あとは無事に残り30分程度の道程を走り切れば、暖かい部屋と風呂が待っている。

そして19時ごろ、懐かしい伊豆急下田駅に到着した。
そうだよな。毎年、ここに来ていたんだ。
そんなことを思いながら、駅前のロータリー沿いにある予約したホテルを見つけ、フロント階に上がる。さっぱりと綺麗なフロントと、丁寧なホテルマンの対応に安心する。部屋に入ってみれば、狭くはあるが清潔で何の問題もない、というか減点するところが何もない立派なビジネスホテルだった。

何はともあれ、風呂に入ろう。

カランの蛇口をひねり、湯船に湯をためる。
湯張りの間に濡れた服を脱ぎ、ハンガーにかけ、そして荷物を整理する。

トイレも洗面も同室のユニットバス。足も伸ばせはしないが、しかし温かい湯につかると、ほんとうに救われた気持ちになる。これであとは、多少なりとも旨いものが食べられれば、それ以上はない。

風呂から上がると、もう19時も後半。如何に観光地とは言え、商店の店仕舞いは早い。まして今日はまだ1月4日だ。
さっと着替えて、すでに僅かな小雨となっていた外に出る。手近かなところ美味しそうなレストランがあったが、予約で一杯とのこと。ほとんどの店がまだ年始の営業を開始しておらず、選択肢は限りなく少ない。そうこうしているうちに、雨脚が強くなって来たが、念のためと持ってきていた折りたたみ傘を部屋に置いてきてしまった。

そんな中で商店の多い通りを少し進むと、あった。
お気に入りだった、地魚を食べさせるお店。
これも何かの縁なのだろう。なんと営業している。

暖簾をくぐると、座敷は満席だが、カウンター席が空いていた。
ビールを一瓶。それから海老シュウマイを頼み摘まんでいるうちに、注文した定食がやって来る。馬鹿でかい焼いたイサキと、猛烈に肉厚なブリカマの塩焼き。そこに小鉢や茶碗蒸しまでついてくる。大食いの私が怯むような大ボリュームだ。

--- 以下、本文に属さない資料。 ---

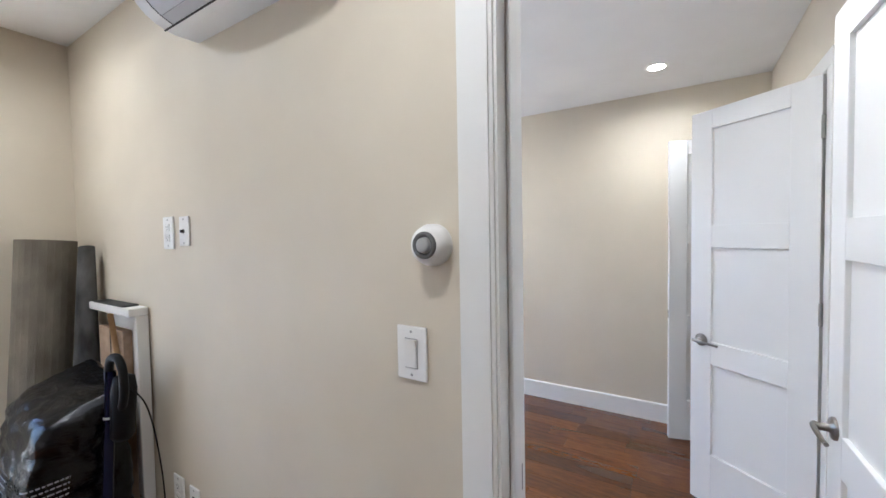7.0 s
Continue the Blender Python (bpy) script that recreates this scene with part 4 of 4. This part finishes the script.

骨までしゃぶりながらイサキを食べていると、厨房に居た店長が(彼が店長という事は知っている)「泊まりですか?」と声をかけて来た。
実はヨットレースで毎年来ていて、ここも何度かお邪魔していて、というようなことを話しながらイサキを平らげ、とんでもない大きさのブリカマに箸を進める。

どうにも満腹になり、店長に挨拶をして店を後にした。
ビール大瓶、お通し、海老シュウマイ、イサキとブリカマの超豪華定食。〆て3300円。大丈夫なのか、そんなに安くて。。。